AU$1500 can buy you a lot of things -- a moderate range laptop, or a high end mobile phone, for example. It could also buy you ten Sagem MyC2-3 mobile phones, with change left over for a takeway burger to boot. From that, you could assume that the MyC2-3's something of a cheap and cheerful phone, and for the most part you'd be right.

The exterior of the phone hides the rather plain design reasonably well; it's a small phone with a blue front face for the clamshell; otherwise the colouration is a rather plain metallic finish. Weighing in at 75g and measuring 73mm x 42mm x 21mm, it's an extremely small phone, although the illusion of size is somewhat ruined by the extruding mobile antenna which gives the phone a rather "five years ago" feel to it.

Flip open the clamshell and you'll find a standard array of phone buttons, with a central navigation pad surrounded by four primary selection buttons, including call answer and end. In an age where many phones carry as many additional program buttons as they do dialling numbers (and sometimes more), it's something of a culture shock to come back to a phone that just carries regular phone feature buttons. That culture shock is further enhanced by the MyC2-3's display screen. It's a 101x80 pixel screen -- for the non-technical types, think "small" -- capable of only 4096 colours. While it's on the plain side to look at compared to some of the larger screened mobiles we've examined recently (such as the Nokia N90, for example), the display is bright and reasonably easy to read for basic telephony usage.

Features

Like its design -- and somewhat befitting its price range -- the MyC2-3's feature set is on the basic side. It's a basic GSM phone with WAP and SMS functionality -- including T9 predictive text input -- along with support for polyphonic ring tones. Needless to say, if you're after a major business tool, or figure that a mobile phone no longer counts if it doesn't have an embedded camera, then the MyC2-3 isn't for you.

Performance

Like many smaller mobiles, users with thicker fingers may find the MyC2-3 a touch challenging at first for basic telephony purposes, especially as the tapered button design means that the lower numbers have smaller surface areas than the buttons directly above them. The Sagem MyC2-3's menu structure continues this half-decade-old feeling, as it's a very simple bit of software, both in terms of functionality and presentation. The last time we saw something this visually simple, it was running on Windows 3.11.

Sagem rates the MyC2-3 as being capable of up to 240 hours standby time and three hours talk time. In our testing, we found the battery tended to drop out after roughly six days of moderate usage.
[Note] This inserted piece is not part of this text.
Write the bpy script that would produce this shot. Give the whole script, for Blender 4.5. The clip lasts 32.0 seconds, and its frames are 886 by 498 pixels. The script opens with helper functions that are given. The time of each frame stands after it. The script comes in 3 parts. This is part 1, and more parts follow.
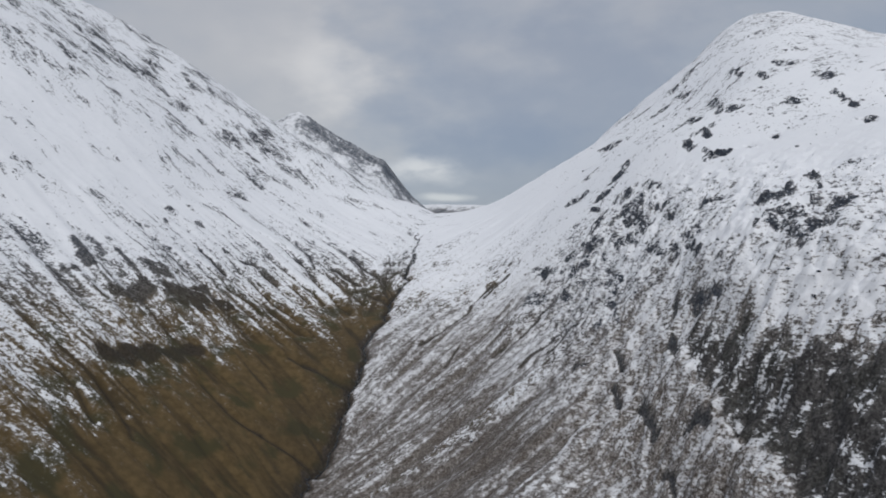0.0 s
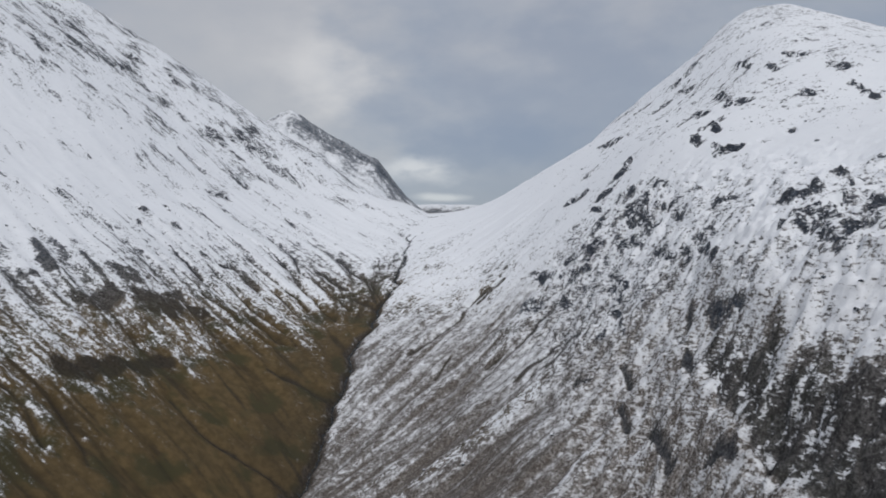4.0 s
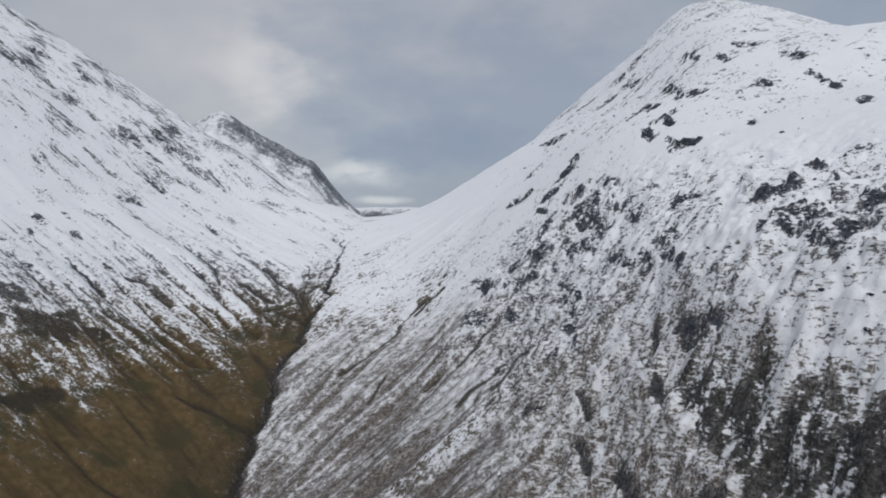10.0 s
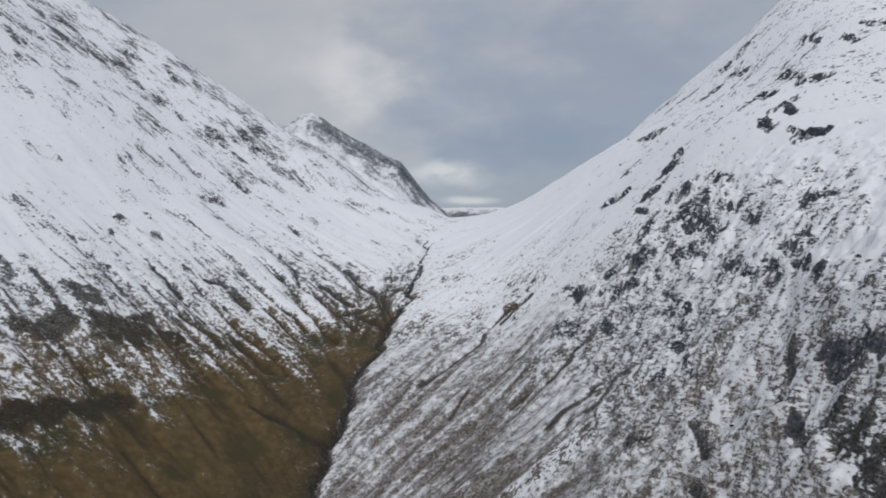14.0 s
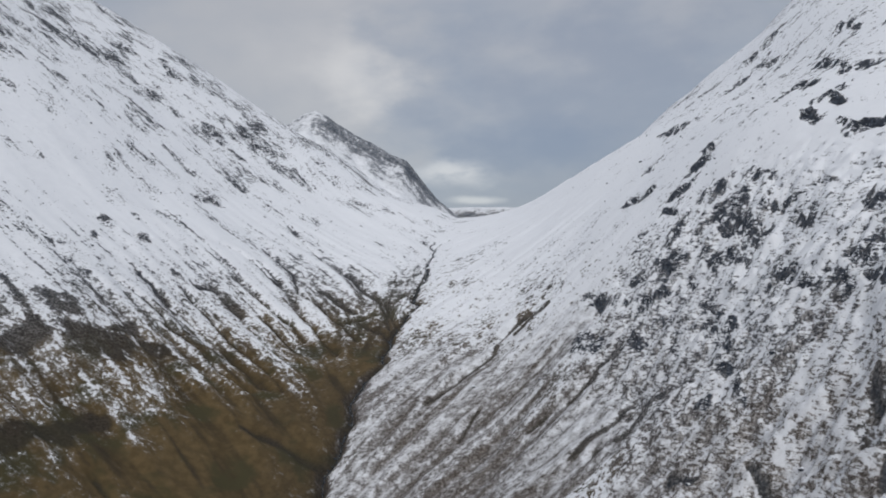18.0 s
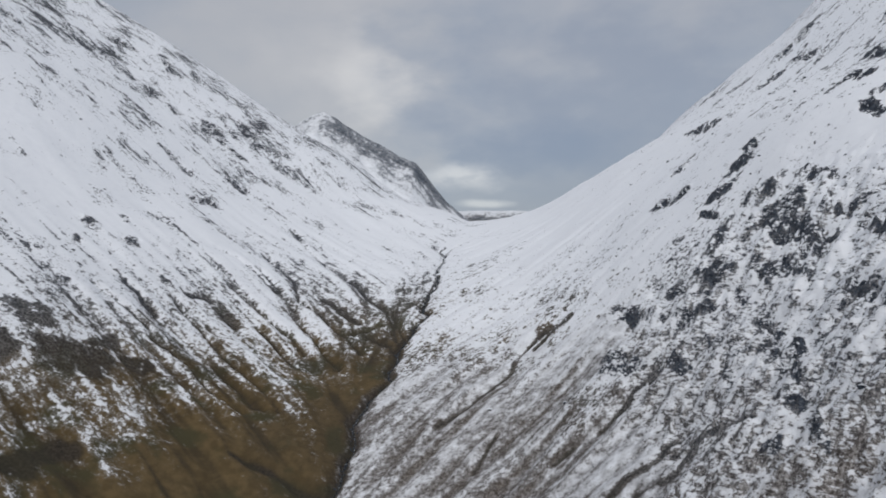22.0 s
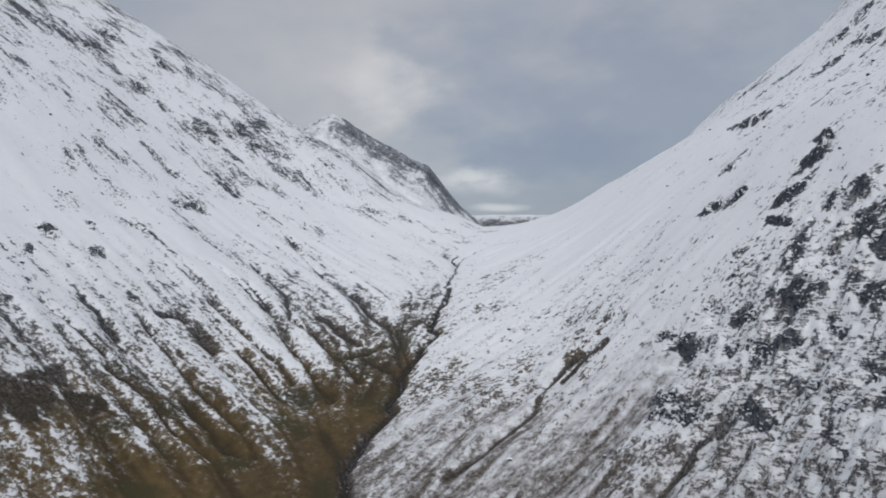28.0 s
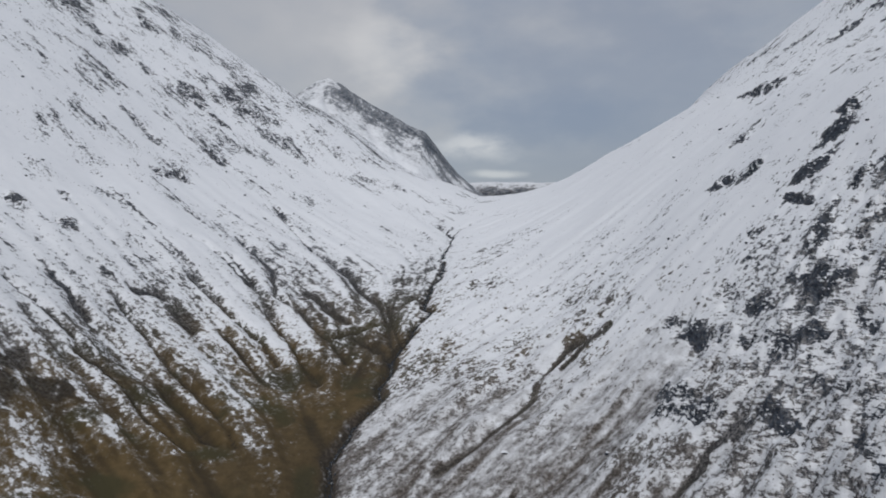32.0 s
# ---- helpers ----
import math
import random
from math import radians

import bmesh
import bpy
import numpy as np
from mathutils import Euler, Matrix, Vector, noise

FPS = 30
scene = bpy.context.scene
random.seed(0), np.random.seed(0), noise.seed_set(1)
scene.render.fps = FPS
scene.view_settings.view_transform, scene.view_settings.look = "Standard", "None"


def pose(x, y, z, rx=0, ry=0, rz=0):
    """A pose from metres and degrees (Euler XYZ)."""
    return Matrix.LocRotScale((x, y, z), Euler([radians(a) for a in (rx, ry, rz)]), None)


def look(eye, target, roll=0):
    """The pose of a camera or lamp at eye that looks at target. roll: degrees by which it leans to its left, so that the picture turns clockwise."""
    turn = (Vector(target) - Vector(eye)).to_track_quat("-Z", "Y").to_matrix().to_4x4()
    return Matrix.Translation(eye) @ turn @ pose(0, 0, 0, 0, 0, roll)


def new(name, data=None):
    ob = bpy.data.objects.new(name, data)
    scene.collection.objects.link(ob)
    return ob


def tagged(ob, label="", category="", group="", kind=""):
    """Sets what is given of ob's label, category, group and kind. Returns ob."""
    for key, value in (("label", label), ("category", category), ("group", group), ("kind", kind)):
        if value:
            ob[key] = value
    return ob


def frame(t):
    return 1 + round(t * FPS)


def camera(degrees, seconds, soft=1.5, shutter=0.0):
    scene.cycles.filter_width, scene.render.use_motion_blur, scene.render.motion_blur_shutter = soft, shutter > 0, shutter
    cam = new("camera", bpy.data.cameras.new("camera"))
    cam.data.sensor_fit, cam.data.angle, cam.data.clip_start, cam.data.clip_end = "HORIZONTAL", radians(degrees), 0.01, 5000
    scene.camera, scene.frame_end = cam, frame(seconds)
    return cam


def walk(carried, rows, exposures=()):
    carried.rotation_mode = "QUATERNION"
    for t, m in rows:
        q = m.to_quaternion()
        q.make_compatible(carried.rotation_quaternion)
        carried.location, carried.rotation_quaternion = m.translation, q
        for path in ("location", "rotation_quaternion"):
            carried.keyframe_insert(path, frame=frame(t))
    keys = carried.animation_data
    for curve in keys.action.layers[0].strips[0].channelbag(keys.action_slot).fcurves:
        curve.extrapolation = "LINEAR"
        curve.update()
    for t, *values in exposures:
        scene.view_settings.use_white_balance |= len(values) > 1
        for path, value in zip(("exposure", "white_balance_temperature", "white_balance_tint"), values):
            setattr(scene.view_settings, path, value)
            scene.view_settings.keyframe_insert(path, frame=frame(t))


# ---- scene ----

The Sagem MyC2-3 isn't a designer phone, and it omits many of the flashier parts, both in design and features that other modern mobiles offer. Then again, Sagem's priced it accordingly -- in the sub-AU$200 space (excluding plan mobiles and those locked to a specific pre-paid carrier) you can't expect to get every last new feature. If all you want out of a mobile phone is a handset that you can carry around with you, the MyC2-3 will suffice nicely. Those who've owned (or wish to own) more advanced phones will invariably notice all the things it can't do, but for the basic phone user on a tight budget, it's a good option.